La Cour constitutionnelle a rejeté mercredi plusieurs actions en justice visant à condamner la participation de l'Allemagne aux plans de sauvetage de la zone euro. Les juges exigent néanmoins que le Parlement soit plus impliqué dans les décisions.
Les dirigeants de la zone euro peuvent souffler. La Cour constitutionnelle allemande vient de juger la participation de Berlin aux plans de sauvetage des pays européens en difficulté conforme à la loi fondamentale du pays.
"Dans le cas contraire, l’Allemagne [principal bailleur de fonds européen de ces plans, NDLR] n’aurait plus pu prêter d’argent à des pays comme la Grèce, l’Irlande et autres. Ce qui aurait pu entraîner la faillite de ces États et probablement la fin de la zone euro", explique Andreas Haratsch, juriste et professeur de droit constitutionnel allemand à l’Université de sciences juridiques de Hagen (dans le Land de Rhénanie du Nord).
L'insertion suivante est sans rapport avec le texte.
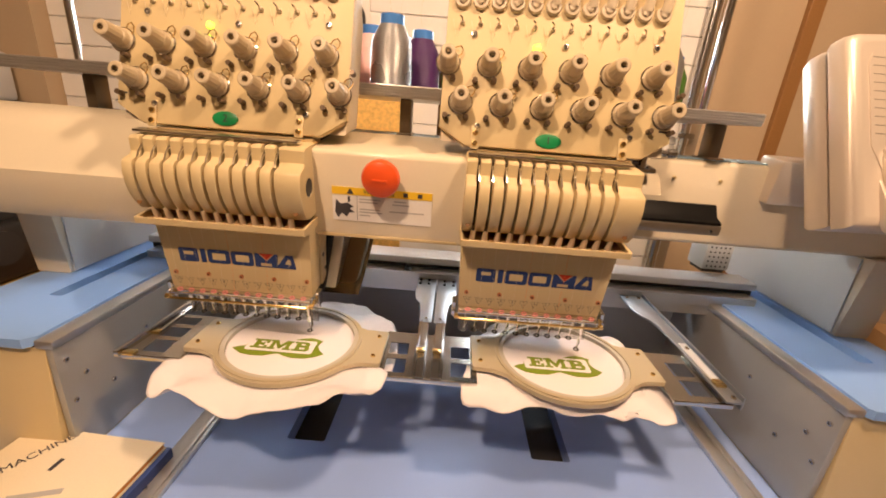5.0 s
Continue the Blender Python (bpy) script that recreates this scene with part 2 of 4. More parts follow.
def lathe(profile, seg=20, bm=None, m=None):
    """A turned body from (radius, height) pairs round z."""
    b = bmesh.new()
    rings = []
    for r, z in profile:
        rings.append([b.verts.new((r * math.cos(2 * math.pi * i / seg), r * math.sin(2 * math.pi * i / seg), z)) for i in range(seg)])
    for a, c in zip(rings, rings[1:]):
        for i in range(seg):
            b.faces.new((a[i], a[(i + 1) % seg], c[(i + 1) % seg], c[i]))
    b.faces.new(rings[0][::-1])
    b.faces.new(rings[-1])
    if m is not None:
        b.transform(m)
    return add(bm, b) if bm else b


def prism(pts, lo, hi, axis="x", r=0.0, bm=None, m=None):
    """An outline drawn out along an axis. x: points are (y, z); y: (x, z); z: (x, y)."""
    b = bmesh.new()

    def place(p, h):
        return {"x": (h, p[0], p[1]), "y": (p[0], h, p[1]), "z": (p[0], p[1], h)}[axis]

    low = [b.verts.new(place(p, lo)) for p in pts]
    high = [b.verts.new(place(p, hi)) for p in pts]
    n = len(pts)
    caps = [b.faces.new(low), b.faces.new(high)]
    for i in range(n):
        b.faces.new((low[i], low[(i + 1) % n], high[(i + 1) % n], high[i]))
    if r:
        edges = {e for f in caps for e in f.edges}
        bmesh.ops.recalc_face_normals(b, faces=b.faces)
        bmesh.ops.bevel(b, geom=list(edges), offset=r, segments=2, profile=0.5, affect="EDGES")
    if m is not None:
        b.transform(m)
    return add(bm, b) if bm else b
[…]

Cette décision était donc très attendue depuis qu’une plainte avait été déposée par un collectif d'économistes devant la Cour constitutionnelle allemande fin mai 2010, contre l’aide financière accordée à la Grèce. Par la suite, d’autres eurosceptiques s’étaient joints à cette démarche en contestant la légalité du Fonds européen de stabilité financière (FESF). Établi en juin 2010 par les 27 États membres de l'Union européenne, il permet d’accorder des prêts aux États de la zone euro en difficulté.
"Les arguments avancés étaient solides et soutenaient que le Parlement avait été dépouillé de certaines de ces prérogatives de contrôle du budget", explique Andreas Haratsch.
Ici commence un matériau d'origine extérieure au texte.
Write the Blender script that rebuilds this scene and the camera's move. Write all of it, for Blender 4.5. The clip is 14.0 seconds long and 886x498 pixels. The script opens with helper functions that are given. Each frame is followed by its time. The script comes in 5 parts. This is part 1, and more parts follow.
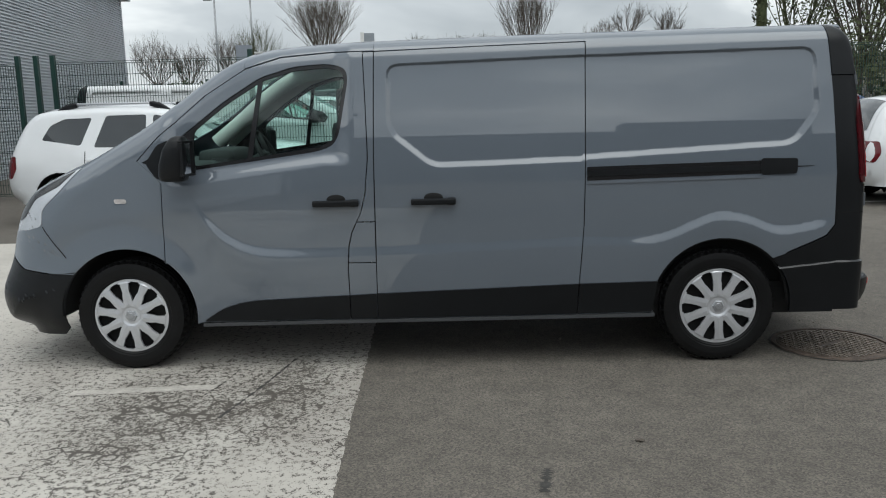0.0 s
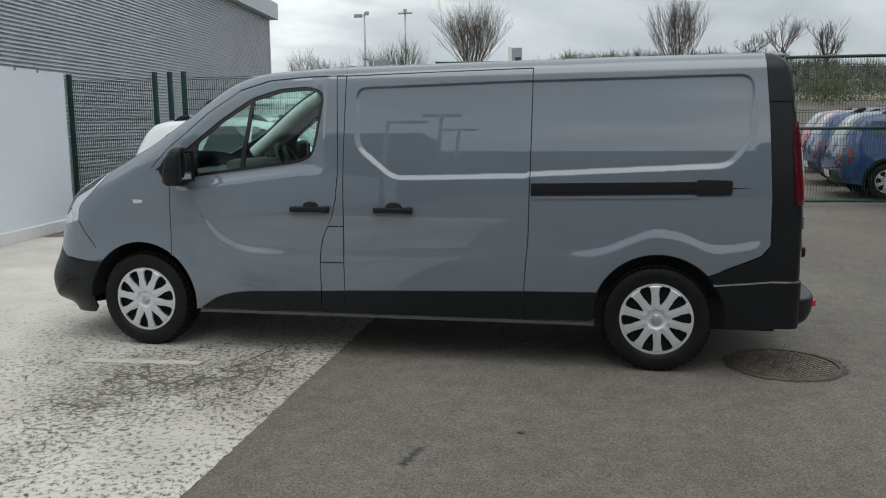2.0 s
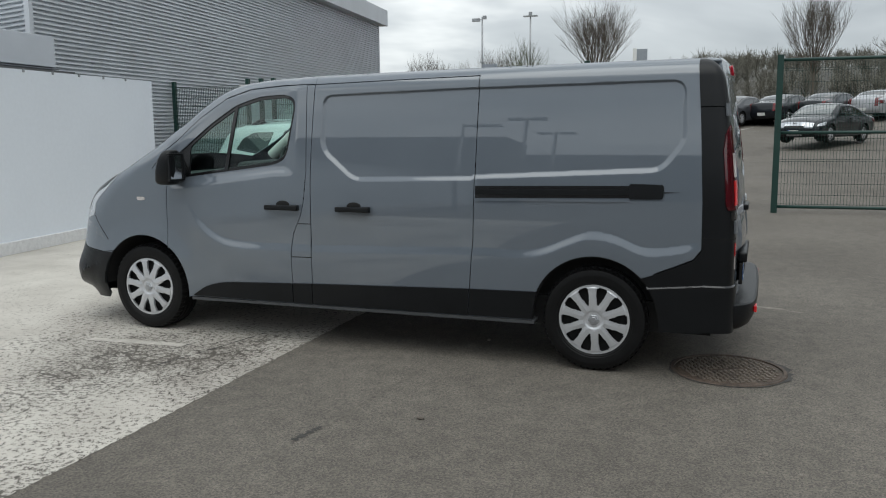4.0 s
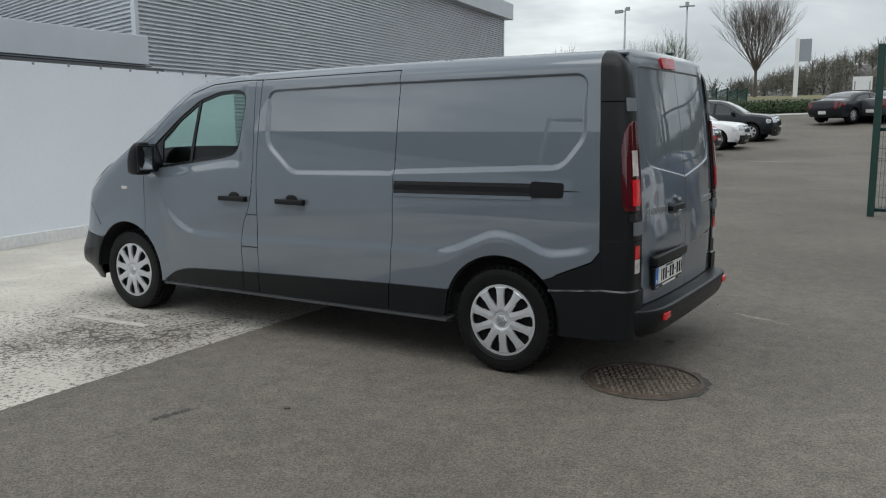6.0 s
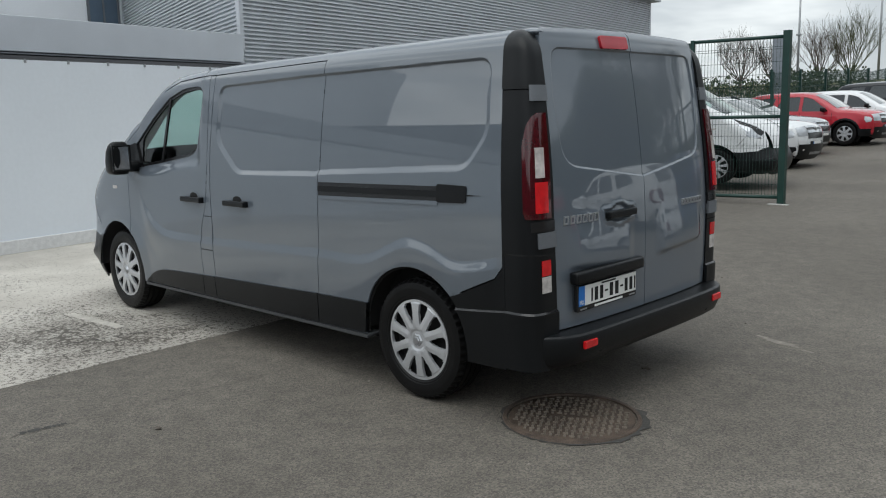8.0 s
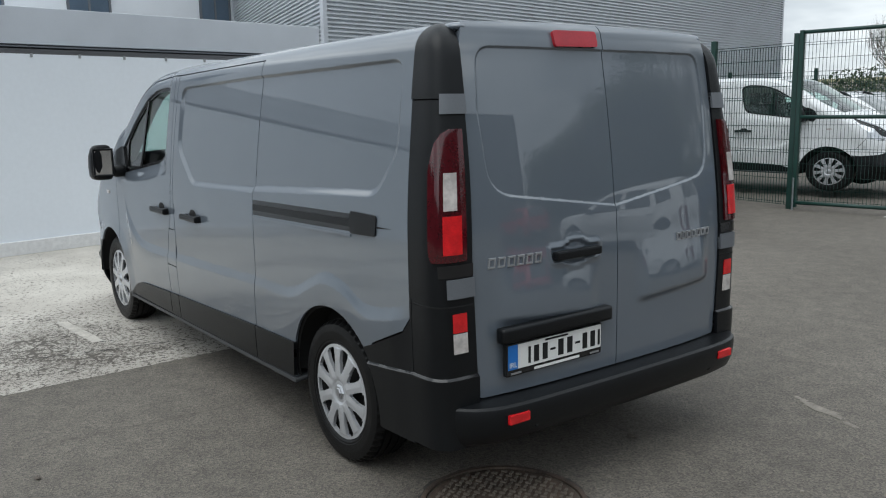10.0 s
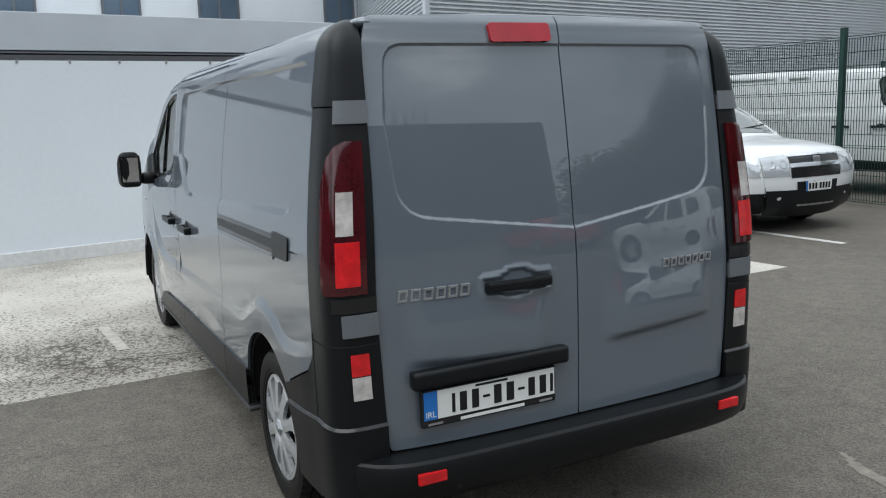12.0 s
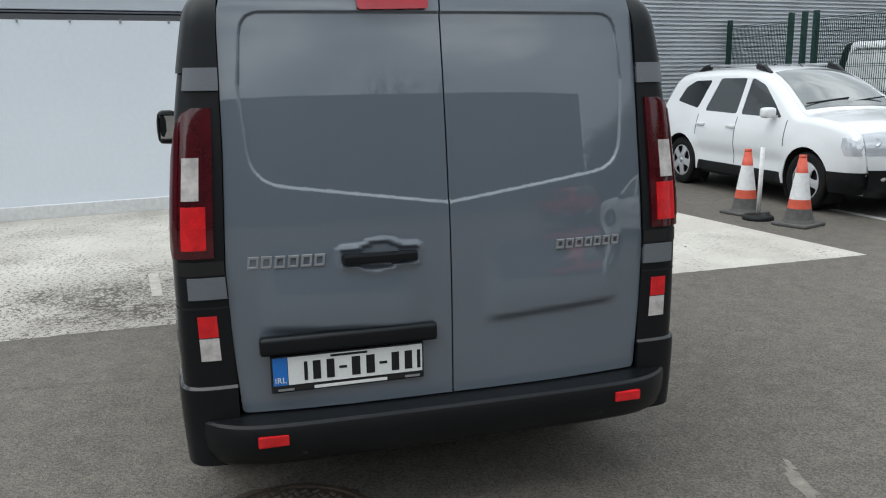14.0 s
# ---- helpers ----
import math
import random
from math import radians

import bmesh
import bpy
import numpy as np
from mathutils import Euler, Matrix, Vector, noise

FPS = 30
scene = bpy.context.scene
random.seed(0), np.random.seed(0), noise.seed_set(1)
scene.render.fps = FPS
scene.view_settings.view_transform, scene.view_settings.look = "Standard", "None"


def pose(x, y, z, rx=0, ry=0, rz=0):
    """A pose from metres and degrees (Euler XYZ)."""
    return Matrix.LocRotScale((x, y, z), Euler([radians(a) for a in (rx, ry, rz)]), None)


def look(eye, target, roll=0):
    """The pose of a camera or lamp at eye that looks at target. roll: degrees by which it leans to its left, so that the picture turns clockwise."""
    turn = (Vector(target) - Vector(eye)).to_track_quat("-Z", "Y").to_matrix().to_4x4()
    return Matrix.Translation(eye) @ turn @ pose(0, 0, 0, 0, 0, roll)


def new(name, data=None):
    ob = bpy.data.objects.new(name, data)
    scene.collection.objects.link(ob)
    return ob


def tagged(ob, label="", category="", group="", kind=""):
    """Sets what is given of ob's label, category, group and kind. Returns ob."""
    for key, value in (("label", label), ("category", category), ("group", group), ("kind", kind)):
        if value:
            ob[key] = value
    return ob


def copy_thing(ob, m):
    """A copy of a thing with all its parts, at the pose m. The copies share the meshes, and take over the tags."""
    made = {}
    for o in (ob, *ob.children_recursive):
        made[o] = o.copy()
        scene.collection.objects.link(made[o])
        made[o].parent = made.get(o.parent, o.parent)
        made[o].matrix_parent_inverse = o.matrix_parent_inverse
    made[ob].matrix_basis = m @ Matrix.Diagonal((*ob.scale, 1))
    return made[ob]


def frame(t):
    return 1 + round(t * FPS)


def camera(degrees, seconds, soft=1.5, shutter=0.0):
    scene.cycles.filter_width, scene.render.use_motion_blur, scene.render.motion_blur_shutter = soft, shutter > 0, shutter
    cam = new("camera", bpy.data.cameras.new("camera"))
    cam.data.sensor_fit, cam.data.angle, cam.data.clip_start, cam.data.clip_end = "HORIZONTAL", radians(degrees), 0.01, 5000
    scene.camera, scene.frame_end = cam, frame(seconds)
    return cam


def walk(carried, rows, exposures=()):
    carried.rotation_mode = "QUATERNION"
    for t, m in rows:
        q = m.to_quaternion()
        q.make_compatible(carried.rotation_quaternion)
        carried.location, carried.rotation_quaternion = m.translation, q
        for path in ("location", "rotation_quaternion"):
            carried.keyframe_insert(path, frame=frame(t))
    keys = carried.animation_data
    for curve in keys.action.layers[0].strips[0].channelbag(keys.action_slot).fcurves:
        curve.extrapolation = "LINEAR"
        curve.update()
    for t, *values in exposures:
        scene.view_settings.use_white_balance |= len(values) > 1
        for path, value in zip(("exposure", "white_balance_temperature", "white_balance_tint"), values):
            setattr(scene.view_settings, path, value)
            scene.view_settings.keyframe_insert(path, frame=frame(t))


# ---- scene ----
cam = camera(56.4, 14.0, soft=1.1)
PATH = [
    (0, (0.27, -5.697, 1.527), (0.215, -3.726, 1.189), -1.4),
    (0.5, (0.64, -5.79, 1.543), (0.476, -3.823, 1.217), -2.0),
    (1, (0.915, -5.812, 1.52), (0.662, -3.853, 1.211), -0.8),
    (1.5, (1.26, -5.915, 1.529), (0.902, -3.971, 1.226), -0.5),
    (2, (1.507, -6.066, 1.545), (1.093, -4.132, 1.244), -0.5),
    (4.3, (2.933, -6.0, 1.551), (2.164, -4.177, 1.258), -0.5),
    (4.5, (3.089, -5.963, 1.553), (2.282, -4.156, 1.259), -0.5),
    (5, (3.413, -5.781, 1.525), (2.518, -4.015, 1.24), -1.0),
    (5.5, (3.736, -5.564, 1.53), (2.766, -3.839, 1.242), -0.7),
    (6, (4.075, -5.33, 1.544), (3.029, -3.652, 1.241), -0.3),
    (6.5, (4.336, -5.007, 1.535), (3.236, -3.364, 1.235), -0.5),
    (7, (4.564, -4.685, 1.518), (3.36, -3.116, 1.215), -0.6),
    (7.5, (4.758, -4.34, 1.543), (3.472, -2.841, 1.231), -0.6),
    (8, (4.904, -3.964, 1.543), (3.531, -2.545, 1.224), -1.4),
    (8.2, (4.958, -3.835, 1.551), (3.556, -2.445, 1.234), -1.3),
    (10.5, (4.99, -2.442, 1.632), (3.359, -1.335, 1.293), -1.4),
    (11, (5.023, -2.183, 1.644), (3.331, -1.17, 1.309), -1.7),
    (11.5, (5.051, -1.972, 1.652), (3.311, -1.041, 1.328), -1.5),
    (12, (5.038, -1.773, 1.637), (3.276, -0.888, 1.303), -1.9),
    (12.5, (5.084, -1.567, 1.638), (3.293, -0.771, 1.238), -1.9),
    (13, (5.159, -1.324, 1.629), (3.335, -0.623, 1.204), -1.4),
    (13.5, (5.221, -1.045, 1.613), (3.371, -0.406, 1.198), -0.5),
    (14, (5.373, -0.813, 1.641), (3.49, -0.281, 1.227), -0.9),
]
walk(cam, [(t, look(eye, target, roll)) for t, eye, target, roll in PATH],
     exposures=[(0, 0.05, 6340, 7.0), (2, 0.05, 6370, 7.0), (4.5, 0.04, 6370, 7.0), (8, 0.06, 6320, 7.0), (10.5, 0.26, 6200, 7.0), (14, 0.38, 6230, 7.0)])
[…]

En réalité, la loi allemande de mai 2010 qui encadre les plans d’aide – accordés par le gouvernement - est floue sur le rôle exact du Parlement dans ce processus. Elle stipule que celui-ci doit s’entendre avec le gouvernement sur les prêts aux pays en difficulté. Pour les opposants au sauvetage de la Grèce, cette close signifie qu’un accord explicite est nécessaire pour chaque euro dépensé. Dans la situation actuelle, "le parlement n’a donné qu’un accord global en mai 2010 en forme de blanc-seing au gouvernement pour les dépenses liées à des plans d'aides futures", rappelle Andreas Haratsch.
Accord préalable
L’argument n’a pourtant pas suffi à convaincre la Cour constitutionnelle. "Ce n’est pas une surprise car la Cour est dans la droite ligne de sa jurisprudence", affirme Andreas Haratsch. Les juges suprêmes allemands ont néanmoins été sensibles à la plainte déposée, puisque leur décision affirme qu’à l’avenir le Bundestag (chambre basse du Parlement allemand) devra donner son accord explicite "pour engager toute somme importante" au bénéfice d’un autre pays de la zone euro, selon le verdict.
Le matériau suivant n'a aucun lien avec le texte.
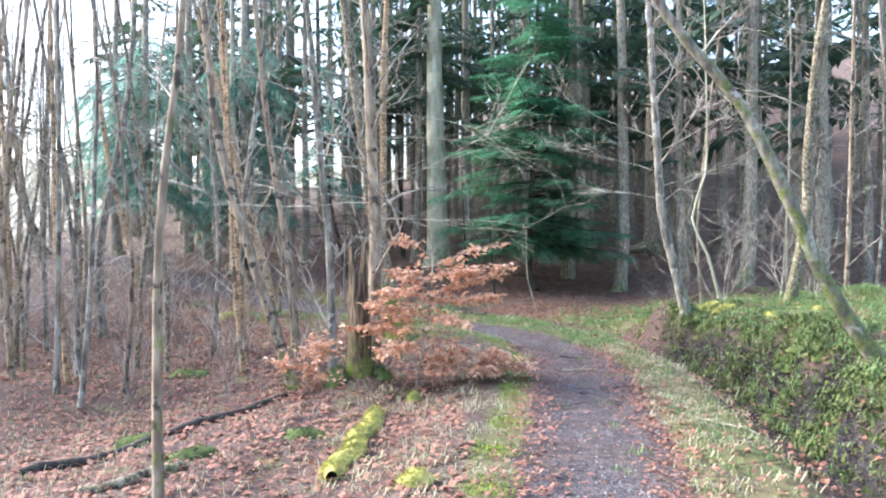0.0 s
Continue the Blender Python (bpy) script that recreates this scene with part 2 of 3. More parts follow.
def lie(x, y, s=None):
    """The ground's height."""
    x, y = np.atleast_1d(np.asarray(x, float)), np.atleast_1d(np.asarray(y, float))
    s = across(x, y) if s is None else s
    z = np.interp(y, [-10, 0, 3, 7, 11, 15, 18, 20, 21.5, 23, 24.5, 27, 30, 40, 60, 90, 200],
                  [0, -.02, -.1, -.09, -.07, -.02, .05, .12, .4, .68, .96, 1.22, 1.5, 2.9, 6, 8, 9])
    early = 1 - step(11, 13, y)
    low = 1 - step(19.5, 22, y)
    # on the left a verge that falls to the wood's floor
    left = -np.minimum(s, 0)
    z = z + 0.1 * bump(1.5, left, 0.8) * (1 - early) * low
    z = z - low * (0.24 * step(1.1, 2.4, left) * early + 0.45 * step(3.0, 7.0, left)) * (1 - step(9, 16, left))
    z = z + 0.28 * np.exp(-((x + 1.0) ** 2 + (y - 10.6) ** 2) / 0.55)
    z = z + 0.12 * np.exp(-((x + 1.05) ** 2 + (y - 16.15) ** 2) / 0.3)
    # on the right a ditch and a bank
    right = np.maximum(s, 0)
    bank = 1 - step(13.6, 16.6, y)
    torn = right + 0.2 * rough(x, y, 1.5, 21) + 0.07 * rough(x, y, 0.5, 22)
    z = z - low * (0.27 - 0.14 * step(13, 15, y)) * bump(1.85, right, 0.33)
    z = z + low * bank * ((0.55 + 0.14 * rough(x, y, 1.9, 23)) * step(1.98, 2.4, torn) + 0.1 * bump(3.0, right, 0.7))
    z = z + low * 0.09 * np.minimum(np.maximum(right - 2.9, 0), 12)
    z = z + step(2, 14, x) * step(20, 26, y) * 0.8
    z = z - 0.22 * np.exp(-((x + 0.3) ** 2 / 1.6 + (y - 20.9) ** 2 / 0.5)) - 0.4 * np.exp(-((x + 7.5) ** 2 + (y - 16) ** 2) / 14)
    z = z + step(-6, 8, x) * 0.16 * np.clip(y - 27, 0, 70) + 0.13 * np.clip(x - 12, 0, 60) * step(8, 20, y)
    # beyond the crest the land falls away
    z = z - 0.5 * np.maximum(0, -15.5 - x) * step(0, 6, -15.5 - x) * (1 - step(30, 60, -15.5 - x)) - 15 * step(30, 60, -15.5 - x)
    off = step(0.35, 0.9, np.abs(s))
    z = z + off * (0.035 * rough(x, y, 1.6, 3) + 0.018 * rough(x, y, 0.6, 4)) + 0.008 * rough(x, y, 0.5, 5) + 0.15 * rough(x, y, 9, 6) * step(3.5, 8, np.abs(s))
    return z - 0.03 * (1 - step(0.2, 0.55, np.abs(s)))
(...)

"Cette nuance est importante car elle renforce le côté démocratique du processus d’aide financière aux pays européens en difficulté", juge Andreas Haratsch. Peu de risques toutefois que cette obligation d’obtenir le feu vert du Bundestag ralentisse le versement des aides allemandes. "Il y aurait pu y avoir un problème s’il avait fallu voter une loi à chaque fois, mais en l’espèce la Cour constitutionnelle demande un accord préalable seulement de la commission du Budget du Bundestag, ce qui est beaucoup plus rapide à obtenir", souligne Andreas Haratsch.
La décision des sages allemands a, d’ailleurs, été accueillie avec soulagement par la chancelière allemande Angela Merkel. "La Cour constitutionnelle a absolument confirmé la politique suivie par l'Allemagne", s’est-elle félicitée lors d’un discours au Bundestag sur la situation économique de la zone euro.
Ce jugement pourrait toutefois se révéler être un poison politique pour la chef du gouvernement en cette période d'élections régionales en Allemagne, dont le prochain scrutin sous forme de test se déroulera à Berlin le 18 septembre. "En théorie, l’opposition peut en effet utiliser ces nouvelles prérogatives du Parlement pour faire pression sur le gouvernement", reconnaît Andreas Haratsch. Le juriste estime cependant qu’il existe actuellement un large consensus au Bundestag, même au sein de l’opposition, sur la nécessité d’aider la Grèce à sortir de la crise.
À Bruxelles, la Commission européenne s’est dite satisfaite d’une décision qui aura "un impact important sur la capacité de l'Union à agir pour surmonter la crise de la dette souveraine affectant certains États membres".